Friday, October 28, 2005

Listen to Mickey and End the Madness

So the annual absurdity that is the International Rules series is over again. The GAA and AFL's yearly bastardisation of their games saw Ireland comprehensively beaten by an Australian team who learned well the lessons from their own hammering last year. As big and tough as usual, they added speed and vastly improved kicking ability to leave the Irish looking feeble in comparison.

Right, can that be the end of it now please?

It may sound like sour grapes in the face of Ireland's defeat- like not wanting to play anymore taking the ball home with you- but this series is surely more trouble than it is worth. The only valid role it plays, as far as I can see, is affording elite amateur GAA players the perk of a biennial jaunt to the Antipodes in well-earned reward for their unparalleled commitment throughout the inter-county season. But isn't that what the All-Star tour is for?

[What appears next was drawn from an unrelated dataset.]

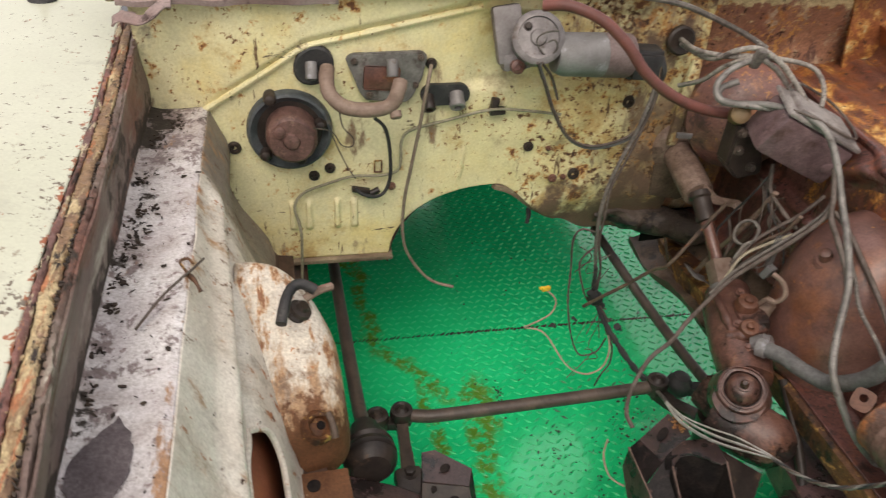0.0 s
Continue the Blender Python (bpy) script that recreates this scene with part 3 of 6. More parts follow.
# raised lugs of the tread plate, in a herringbone
verts, faces = [], []
step = 0.0225
nx, ny = int(2.0 / step), int(2.2 / step)
rnd = random.Random(4)
LUG = ((-0.0112, 0, 0), (0, -0.0038, 0), (0.0112, 0, 0), (0, 0.0038, 0), (-0.0055, 0, 1), (0.0055, 0, 1))
LUG_FACES = ((0, 1, 4), (1, 5, 4), (1, 2, 5), (2, 3, 5), (3, 4, 5), (3, 0, 4))
near_lugs = []
for i in range(nx):
    for j in range(ny):
        x, y = -0.45 + i * step + (0.5 * step if j % 2 else 0), 0.35 + j * step
        if abs(y - SEAM) < 0.006:
            continue
        a = radians(38 if (i + j) % 2 else -38) + rnd.uniform(-0.04, 0.04)
        # thick paint fills the pattern on the left
        h = 0.0013 + 0.0013 * smooth01(0.36, 0.62, x) + 0.0006 * smooth01(0.7, 0.9, x)
        if 0.25 < x < 0.57 and 0.78 < y < 1.23:
            near_lugs.append((x, y, a, h))
            continue
        c, s = math.cos(a), math.sin(a)
        k = len(verts)
        for u, v, z in LUG:
            verts.append((x + u * c - v * s, y + u * s + v * c, 0.0002 + z * h))
        faces += [tuple(k + q for q in f) for f in LUG_FACES]
me = bpy.data.meshes.new("tread_lugs")
me.from_pydata(verts, [], faces)
me.materials.append(lug_green)
lugs = new("tread_lugs", me)
lugs.parent = floor_root
lugs["kind"] = "stuff"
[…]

As a sporting entity the game's integrity is dubious. This mangled code often appears to be the equivalent of what watching Roger Federer play tennis with a cricket bat might look like: you can see the ability, but it is being refracted through a prism of sporting farce. The obvious panic in the Irish players' eyes as they try to dispense with the ball before being clattered is like that of a small boy being chased by playground bullies.

The definitive comment on the game is that it basically dispenses with many of both sports' finest characteristics. Namely, the GAA players cannot display the sidestep, the dummy, the mazy solo run, because the rules are weighted in favour of the Australian 'anything goes' tackling style. The glory of the tricky corner-forward bamboozling an exasperated corner-back is absent. For the Aussies, the smaller dimensions of the pitch and the less dramatic canvas it thus provides detract from the awe-inspiring nature of their sport's mark-taking, and the breathless athleticism of their running.

Another driver behind the game's existence is the desire to have an 'international' element to Gaelic Games, with the belief that this code will perform some sort of missionary role for the GAA. Look, you can't go on about how the GAA is a cultural cornerstone of Irishness, how it helps define exactly what we are, and how it touches an innate part of our soul like no other game, and then bleat about internationalism! Isn't that what soccer is for?!

Tyrone manager Mickey Harte is an outspoken critic of the game. He bemoans the promotion of this game at the expense of Gaelic Football and is wise to its fundamental pointlessness. He's a wise man, is Mickey, and I'm with him on this one.